Problem number two: even if everyone was to negotiate purely in terms of rational interest, our interests are not the same. The over-riding goal of German policy for decades has been to hold the EU together, even if that creates other problems. (Exhibit A: Greece.) So there’s at least a chance that the German leadership will genuinely see deterring more departures as more important than mutual prosperity or a good relationship with Britain.

And France, whose presidential candidates are lining up to give Britain a kicking, is mysteriously not mentioned anywhere in either of Daniel’s columns, presumably because doing so would undermine his argument.

So – the list of priorities Hannan describes may look rational from a British perspective. Unfortunately, though, the people on the other side of the negotiating table won’t have a British perspective.

Problem number three is this line from the Con Home piece:

“Might it truly be more interested in deterring states from leaving than in promoting the welfare of its peoples? If so, there surely can be no further doubt that we were right to opt out.”

If there any rhetorical technique more skin-crawlingly horrible, than, “Your response to my behaviour justifies my behaviour”?

I could go on, about how there’s no reason to think that Daniel’s relatively gentle vision of Brexit is shared by Nigel Farage, UKIP, or a significant number of those who voted Leave. Or about the polls which show that, far from the EU’s response to the referendum pushing more European nations towards the door, support for the union has actually spiked since the referendum – that Britain has become not a beacon of hope but a cautionary tale.

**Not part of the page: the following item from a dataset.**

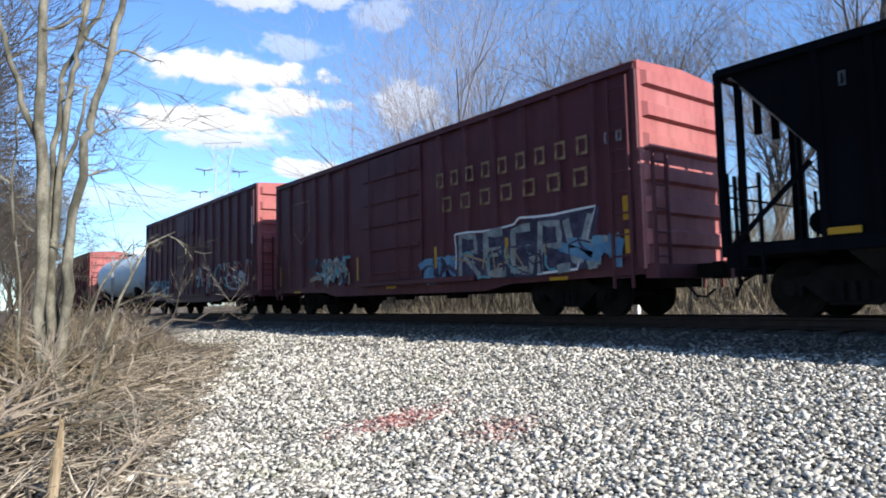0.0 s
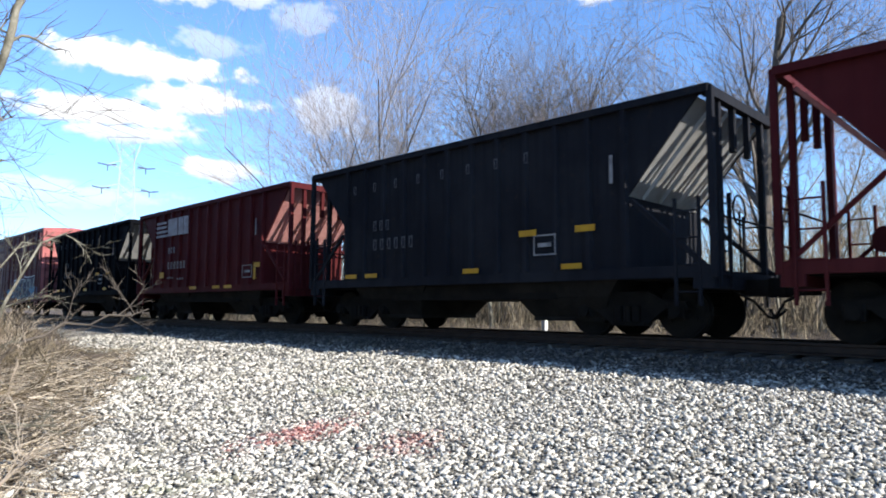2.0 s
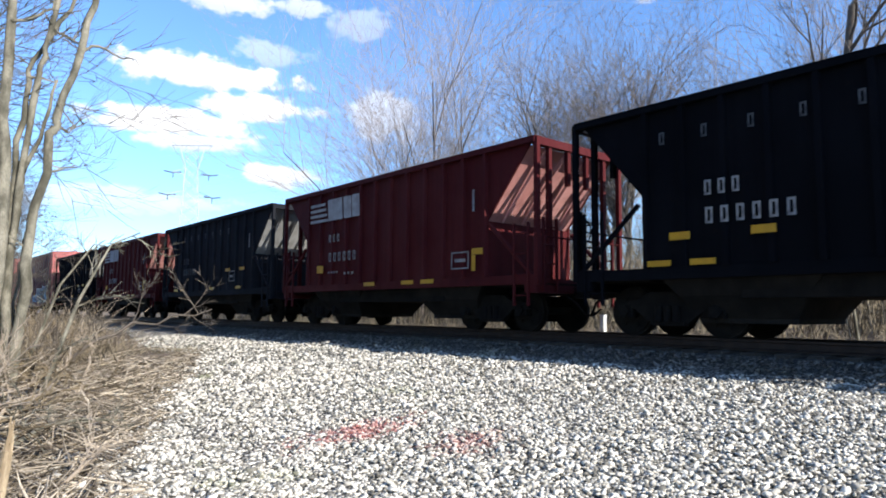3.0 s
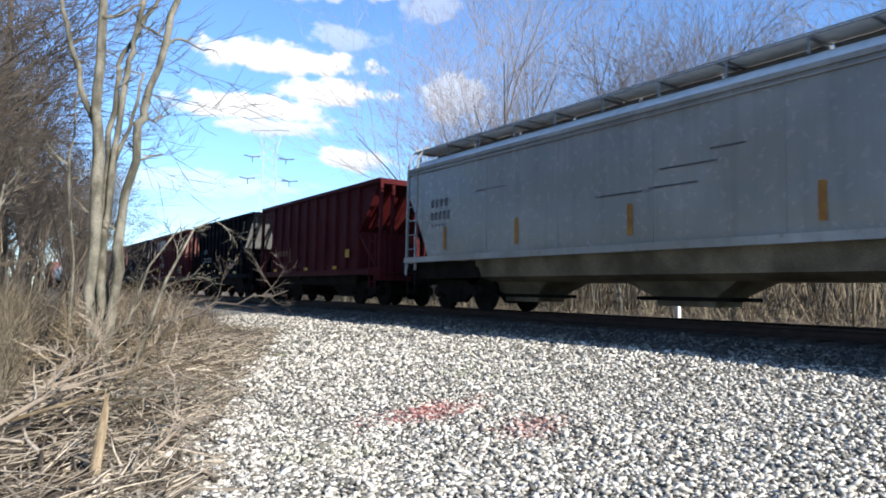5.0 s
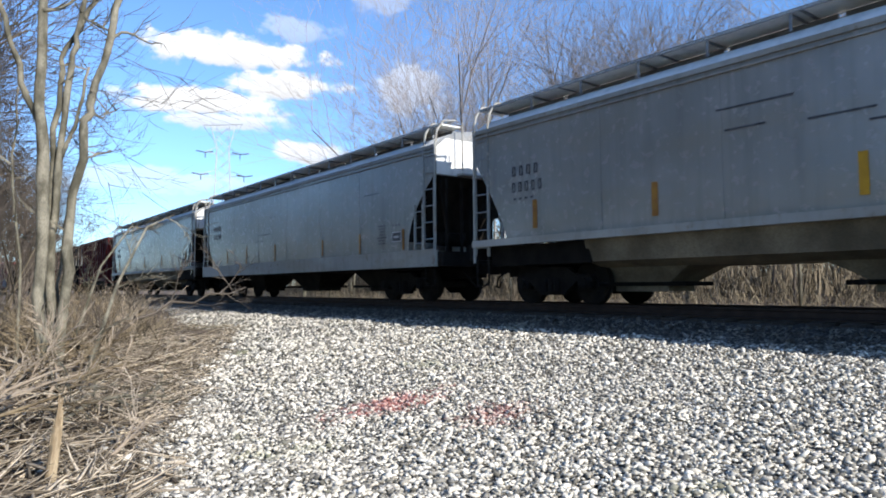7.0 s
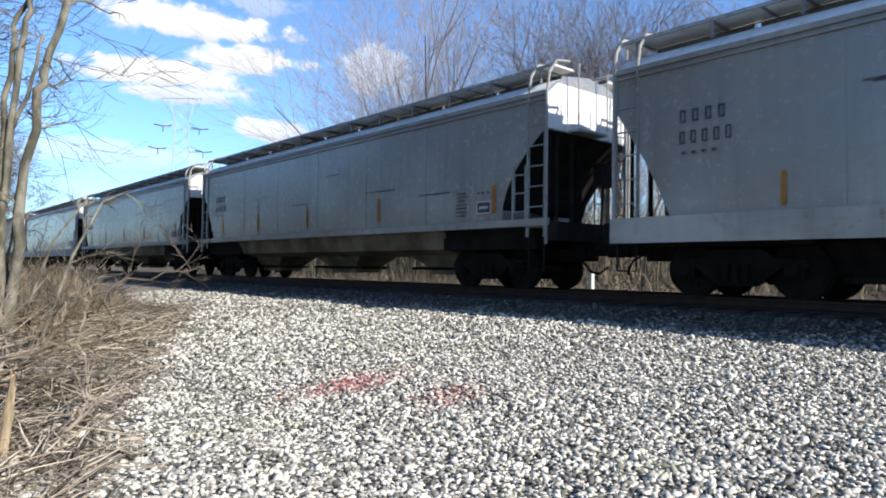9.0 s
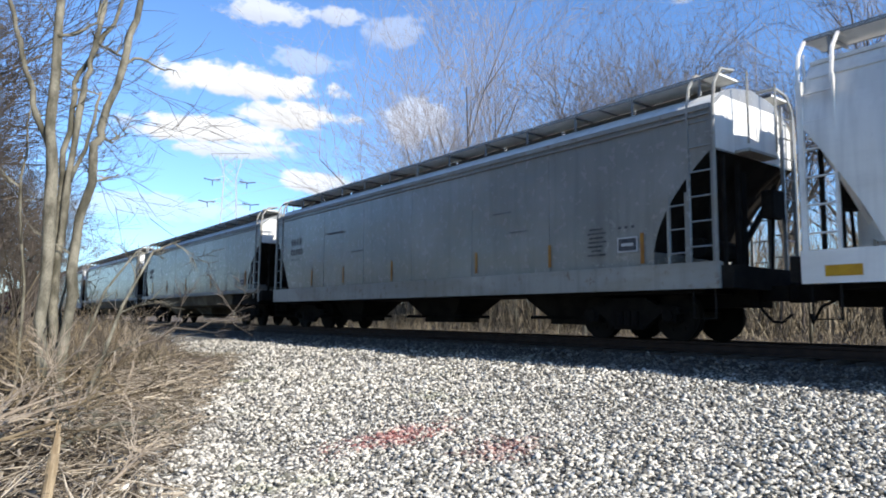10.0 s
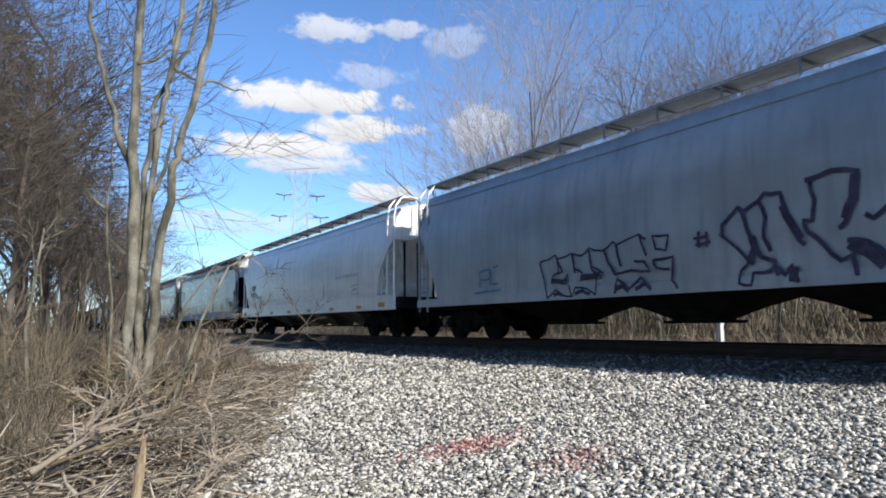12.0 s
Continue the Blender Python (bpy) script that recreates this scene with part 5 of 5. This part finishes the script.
# ---- power line tower ----
tower = thing("transmission_tower", pose(52.0, 147.2, .5, 0, 0, -15), "slender galvanised lattice power line tower", "pylon")
H = 37.0
for sx_, sy_ in ((-1, -1), (1, -1), (1, 1), (-1, 1)):
    part("leg", Shape().tube([(sx_ * 3.4, sy_ * 3.4, 0), (sx_ * 1.6, sy_ * 1.6, 24), (sx_ * 1.3, sy_ * 1.3, 32), (sx_ * 2.6, sy_ * .8, H)], .065, 4), TOWER, tower)
levels = [0, 5.5, 10.5, 15, 18.5, 22, 24.5, 27, 29.5, 32, 34.5, 37]
for a, b in zip(levels, levels[1:]):
    wa, wb = (float(np.interp(z, (0, 24, 32, H), (3.4, 1.6, 1.3, 1.3))) for z in (a, b))
    s = Shape()
    for k in range(4):
        ca_, sa_ = ((-1, -1), (1, -1), (1, 1), (-1, 1))[k], ((1, -1), (1, 1), (-1, 1), (-1, -1))[k]
        s.tube([(ca_[0] * wa, ca_[1] * wa, a), (sa_[0] * wb, sa_[1] * wb, b)], .045, 3)
        s.tube([(sa_[0] * wa, sa_[1] * wa, a), (ca_[0] * wb, ca_[1] * wb, b)], .045, 3)
    part("lattice", s, TOWER, tower)
for z, arm in ((25.8, 4.7), (30.8, 3.8)):
    for side in (-1, 1):
        s = Shape()
        for y in (-.6, .6):
            s.tube([(side * 1.4, y, z), (side * arm, 0, z + .3)], .05, 3).tube([(side * 1.3, y, z + 1.5), (side * arm, 0, z + .3)], .04, 3)
        a = part("crossarm", s, TOWER, tower)
        part("insulator", Shape().tube([(side * (arm - .1), 0, z + .3), (side * (arm - .1), 0, z - 1.0)], .10, 6), INSULATOR, a)
        part("insulator", Shape().tube([(side * arm - 1.8, 0, z + .5), (side * arm, 0, z + .2), (side * arm + 1.8, 0, z + .5)], .13, 6), INSULATOR, a)
top_arm = Shape().tube([(-4.2, 0, H), (4.2, 0, H + .9)], .10, 3).tube([(-1.3, 0, H - 4), (-4.2, 0, H)], .05, 3).tube([(1.3, 0, H - 4), (4.2, 0, H + .9)], .05, 3)
part("top_arm", top_arm, TOWER, tower)


# ---- what moves ----
SPEED = 16.9


def motions():
    for car, y in TRAIN:
        walk(car, [(t, pose(TRACK, y + SPEED * t, RAIL_TOP)) for t in (0, 3, 6, 9, 12)])
    turn = -math.degrees(SPEED / .457)
    for k, w in enumerate(WHEELS):
        at = w.matrix_basis.translation.copy()
        walk(w, [(i / FPS, pose(at.x, at.y, at.z, turn * i / FPS)) for i in range(0, 12 * FPS + 1)])


motions()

But I’m running out of words, and there’ll be other chances to explore such things. So instead I’m going to end on this:

Hannan’s argument – that only an irrational Europe would not deliver a good Brexit – is remarkably, parodically self-serving. It allows him to believe that, if Brexit goes horribly wrong, well, it must all be the fault of those inflexible Eurocrats, mustn’t it? It can’t possibly be because Brexit was a bad idea in the first place, or because liberal Leavers used nasty, populist ones to achieve their goals.

Read today, there are elements of Hannan’s columns that are compelling, even persuasive. From the perspective of 2020, I fear, they might simply read like one long explanation of why nothing that has happened since will have been his fault.